The hoard is also called the R. Klebs collection; it belonged to Stantien und Becker, and the finds were assessed by geologist G. M. Berendt and archaeologist O. Tischler. In 1944 part of the hoard was taken to the Geological and Palaeontological Museum of Göttingen University, where it remains; another part stayed in Königsberg and is thought to have perished at the end of the war. The objects may have been washed in from settlements on the Sambia Peninsula, or the place may have been a long-term Stone Age offering site. Analogues of the hoard, recreated by Lithuanian artists, can be seen at the Mizgiriai Amber Gallery-Museum in Nida.

What to see at Amber Bay today

Today Amber Bay is not a large open-air exhibition; its value is mainly contextual. Standing by the lagoon, you can imagine nineteenth-century steam dredgers working here, up to a thousand labourers on the site, and the workers' colony called California forming opposite the bay. It is estimated that about 112 tonnes of amber may still lie in the lagoon near Juodkrantė.

That is why the bay is best visited with the story already in mind. Without context it may seem only a beautiful lagoon shore; with context it becomes Juodkrantė's main amber-memory place and one of the most important industrial-heritage points on the Curonian Spit.

The Sound Catcher on the Juodkrantė dendrological trail

Near the lagoon, on the Juodkrantė dendrological trail, stands the Sound Catcher, a large wooden acoustic object about 3 m in size. It is simple but effective: the wooden horn directs attention toward sound rather than view, adding another layer to the natural forest route.

Stop here without rushing. Listen to wind in the pines, steps in sand, lagoon water, birds, and more distant Juodkrantė sounds. The Sound Catcher only works when the visitor agrees to be quiet, so it is most meaningful outside peak times.

How to combine both objects

Amber Bay and the Sound Catcher are best visited as one quiet segment of a Juodkrantė route. Start at the lagoon shore, then move to the dendrological trail, and continue toward the Hill of Witches or Juodkrantė centre.
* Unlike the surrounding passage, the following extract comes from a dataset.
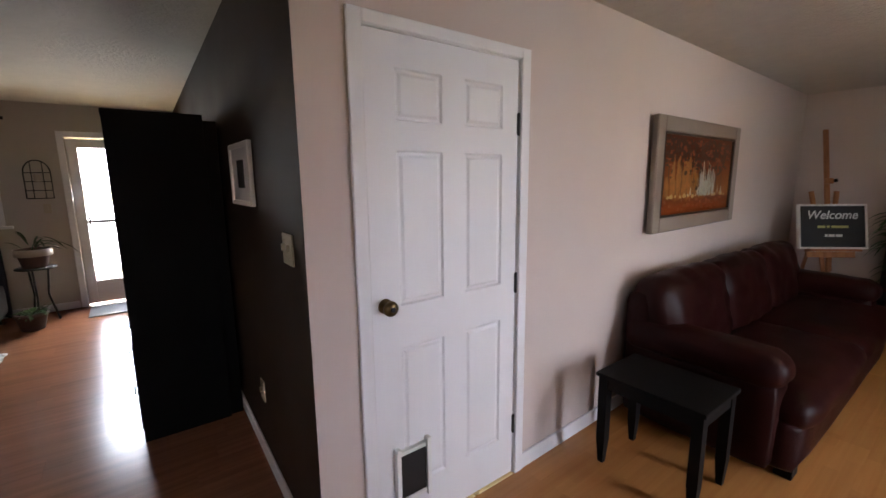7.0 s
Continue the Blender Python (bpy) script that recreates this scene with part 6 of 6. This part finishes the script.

If travelling with children, this pair works well: one theme is amber and old extraction, the other is listening to sounds. It turns the route into a game of observation and listening, not only walking.
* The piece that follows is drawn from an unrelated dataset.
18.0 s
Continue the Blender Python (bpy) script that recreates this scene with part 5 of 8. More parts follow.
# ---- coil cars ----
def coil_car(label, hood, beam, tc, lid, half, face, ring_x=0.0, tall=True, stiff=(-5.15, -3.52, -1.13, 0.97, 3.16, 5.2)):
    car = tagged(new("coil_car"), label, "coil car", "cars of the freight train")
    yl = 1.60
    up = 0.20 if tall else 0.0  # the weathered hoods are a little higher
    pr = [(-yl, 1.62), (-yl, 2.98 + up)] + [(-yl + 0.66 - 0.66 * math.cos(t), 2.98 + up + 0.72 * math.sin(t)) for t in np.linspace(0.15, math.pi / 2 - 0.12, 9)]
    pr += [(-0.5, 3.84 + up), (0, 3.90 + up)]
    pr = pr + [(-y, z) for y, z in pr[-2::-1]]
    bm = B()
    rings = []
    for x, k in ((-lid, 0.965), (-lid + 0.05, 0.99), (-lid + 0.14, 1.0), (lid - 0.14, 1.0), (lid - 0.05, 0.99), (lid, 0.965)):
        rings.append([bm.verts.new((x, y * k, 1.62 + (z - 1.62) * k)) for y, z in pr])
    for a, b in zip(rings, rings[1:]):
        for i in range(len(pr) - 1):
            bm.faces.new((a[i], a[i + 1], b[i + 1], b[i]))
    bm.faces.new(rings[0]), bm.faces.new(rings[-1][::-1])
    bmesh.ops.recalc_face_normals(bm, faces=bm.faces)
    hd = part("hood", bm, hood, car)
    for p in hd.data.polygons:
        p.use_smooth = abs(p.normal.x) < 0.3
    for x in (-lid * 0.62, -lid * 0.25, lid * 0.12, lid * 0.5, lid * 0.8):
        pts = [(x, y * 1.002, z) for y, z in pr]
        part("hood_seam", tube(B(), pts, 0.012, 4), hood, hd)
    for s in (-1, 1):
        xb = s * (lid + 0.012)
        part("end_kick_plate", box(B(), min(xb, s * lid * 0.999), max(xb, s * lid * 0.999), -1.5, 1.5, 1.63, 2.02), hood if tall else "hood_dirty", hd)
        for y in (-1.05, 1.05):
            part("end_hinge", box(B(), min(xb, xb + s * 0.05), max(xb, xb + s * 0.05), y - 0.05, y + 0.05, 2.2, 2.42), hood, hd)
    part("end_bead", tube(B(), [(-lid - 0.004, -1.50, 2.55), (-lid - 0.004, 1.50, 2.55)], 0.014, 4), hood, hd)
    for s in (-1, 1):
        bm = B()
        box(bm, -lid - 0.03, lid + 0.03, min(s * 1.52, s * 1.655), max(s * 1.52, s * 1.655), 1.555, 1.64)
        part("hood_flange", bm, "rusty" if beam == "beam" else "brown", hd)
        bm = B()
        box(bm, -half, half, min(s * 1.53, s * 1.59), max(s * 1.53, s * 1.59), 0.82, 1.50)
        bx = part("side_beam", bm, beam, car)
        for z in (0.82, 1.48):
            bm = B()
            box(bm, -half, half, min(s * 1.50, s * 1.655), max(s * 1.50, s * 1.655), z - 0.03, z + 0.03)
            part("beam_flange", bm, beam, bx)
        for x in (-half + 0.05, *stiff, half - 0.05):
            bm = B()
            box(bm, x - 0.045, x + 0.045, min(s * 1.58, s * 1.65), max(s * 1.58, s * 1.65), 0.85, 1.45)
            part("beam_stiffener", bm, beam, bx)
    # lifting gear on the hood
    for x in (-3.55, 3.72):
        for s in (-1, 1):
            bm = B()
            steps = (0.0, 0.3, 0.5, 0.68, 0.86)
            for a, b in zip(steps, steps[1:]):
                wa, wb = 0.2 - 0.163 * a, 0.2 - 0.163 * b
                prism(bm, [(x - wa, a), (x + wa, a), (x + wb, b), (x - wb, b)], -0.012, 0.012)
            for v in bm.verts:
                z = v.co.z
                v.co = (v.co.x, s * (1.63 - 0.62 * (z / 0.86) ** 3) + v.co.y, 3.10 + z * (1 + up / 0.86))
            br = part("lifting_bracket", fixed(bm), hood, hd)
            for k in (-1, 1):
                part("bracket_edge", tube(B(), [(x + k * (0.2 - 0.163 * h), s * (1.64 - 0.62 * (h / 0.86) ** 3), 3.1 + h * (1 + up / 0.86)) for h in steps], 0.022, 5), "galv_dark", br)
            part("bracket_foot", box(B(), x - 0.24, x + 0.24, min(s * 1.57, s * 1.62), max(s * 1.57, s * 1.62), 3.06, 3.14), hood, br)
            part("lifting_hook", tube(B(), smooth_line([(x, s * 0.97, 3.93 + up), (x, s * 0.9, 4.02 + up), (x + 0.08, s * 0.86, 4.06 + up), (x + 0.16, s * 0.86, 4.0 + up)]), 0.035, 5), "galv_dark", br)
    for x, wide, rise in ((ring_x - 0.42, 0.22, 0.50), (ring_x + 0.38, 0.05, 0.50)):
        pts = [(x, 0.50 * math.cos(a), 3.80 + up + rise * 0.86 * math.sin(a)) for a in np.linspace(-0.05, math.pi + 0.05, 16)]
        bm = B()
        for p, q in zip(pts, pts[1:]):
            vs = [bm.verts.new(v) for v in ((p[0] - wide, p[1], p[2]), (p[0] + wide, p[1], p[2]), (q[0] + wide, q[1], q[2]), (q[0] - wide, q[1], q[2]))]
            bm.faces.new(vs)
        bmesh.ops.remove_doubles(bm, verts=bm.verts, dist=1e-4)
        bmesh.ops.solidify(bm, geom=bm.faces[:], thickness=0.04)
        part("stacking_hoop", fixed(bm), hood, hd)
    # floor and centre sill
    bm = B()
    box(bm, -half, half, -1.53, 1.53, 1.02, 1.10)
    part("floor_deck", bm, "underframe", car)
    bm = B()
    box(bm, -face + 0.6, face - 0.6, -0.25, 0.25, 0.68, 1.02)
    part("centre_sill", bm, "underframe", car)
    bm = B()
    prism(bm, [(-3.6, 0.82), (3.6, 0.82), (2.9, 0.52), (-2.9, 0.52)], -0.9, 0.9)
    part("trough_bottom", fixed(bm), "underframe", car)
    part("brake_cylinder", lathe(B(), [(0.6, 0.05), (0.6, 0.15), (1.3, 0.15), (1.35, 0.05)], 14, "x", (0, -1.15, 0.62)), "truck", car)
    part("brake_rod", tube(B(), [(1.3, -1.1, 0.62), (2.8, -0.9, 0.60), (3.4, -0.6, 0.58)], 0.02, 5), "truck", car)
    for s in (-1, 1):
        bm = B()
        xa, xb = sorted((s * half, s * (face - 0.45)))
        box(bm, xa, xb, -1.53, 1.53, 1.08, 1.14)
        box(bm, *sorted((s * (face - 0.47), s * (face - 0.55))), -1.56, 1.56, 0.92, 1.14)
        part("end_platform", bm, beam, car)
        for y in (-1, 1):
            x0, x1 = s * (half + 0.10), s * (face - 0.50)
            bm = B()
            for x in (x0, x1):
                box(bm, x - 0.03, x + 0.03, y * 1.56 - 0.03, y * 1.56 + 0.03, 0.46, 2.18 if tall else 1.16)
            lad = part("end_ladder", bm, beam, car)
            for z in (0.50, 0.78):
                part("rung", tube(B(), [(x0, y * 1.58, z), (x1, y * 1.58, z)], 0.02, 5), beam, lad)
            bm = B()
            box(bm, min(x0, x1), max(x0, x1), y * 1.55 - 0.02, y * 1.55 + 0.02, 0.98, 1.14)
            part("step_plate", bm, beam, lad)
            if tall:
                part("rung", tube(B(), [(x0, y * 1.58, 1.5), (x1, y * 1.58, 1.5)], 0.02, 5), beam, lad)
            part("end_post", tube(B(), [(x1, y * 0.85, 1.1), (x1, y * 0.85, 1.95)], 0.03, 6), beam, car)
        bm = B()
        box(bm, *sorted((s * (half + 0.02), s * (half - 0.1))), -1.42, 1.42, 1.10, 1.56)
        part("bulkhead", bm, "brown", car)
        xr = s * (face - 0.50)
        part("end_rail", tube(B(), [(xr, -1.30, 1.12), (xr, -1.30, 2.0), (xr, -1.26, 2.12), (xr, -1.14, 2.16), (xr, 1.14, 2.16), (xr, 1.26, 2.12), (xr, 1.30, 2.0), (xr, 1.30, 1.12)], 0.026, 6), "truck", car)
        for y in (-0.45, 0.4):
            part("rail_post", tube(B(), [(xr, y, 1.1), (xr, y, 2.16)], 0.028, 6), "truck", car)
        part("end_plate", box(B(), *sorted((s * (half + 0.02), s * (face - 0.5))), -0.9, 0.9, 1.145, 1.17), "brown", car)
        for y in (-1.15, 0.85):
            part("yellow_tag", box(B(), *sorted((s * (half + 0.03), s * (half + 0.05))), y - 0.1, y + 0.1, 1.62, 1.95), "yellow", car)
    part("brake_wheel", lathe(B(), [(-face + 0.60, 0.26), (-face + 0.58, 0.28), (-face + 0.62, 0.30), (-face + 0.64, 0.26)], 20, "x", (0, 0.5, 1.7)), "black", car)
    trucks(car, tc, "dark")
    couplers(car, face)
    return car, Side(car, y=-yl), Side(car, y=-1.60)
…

What else to combine in Juodkrantė

Nearby, visit the Hill of Witches, the Juodkrantė cormorant and grey heron colony, the lagoon shore, and the villa zones of Juodkrantė. Amber Bay and the Sound Catcher work best as smaller but meaningful stops in that route.

For a quieter experience, choose early morning or an off-season day. Then the Sound Catcher makes more sense, with less surrounding noise and clearer lagoon and pine-forest sounds.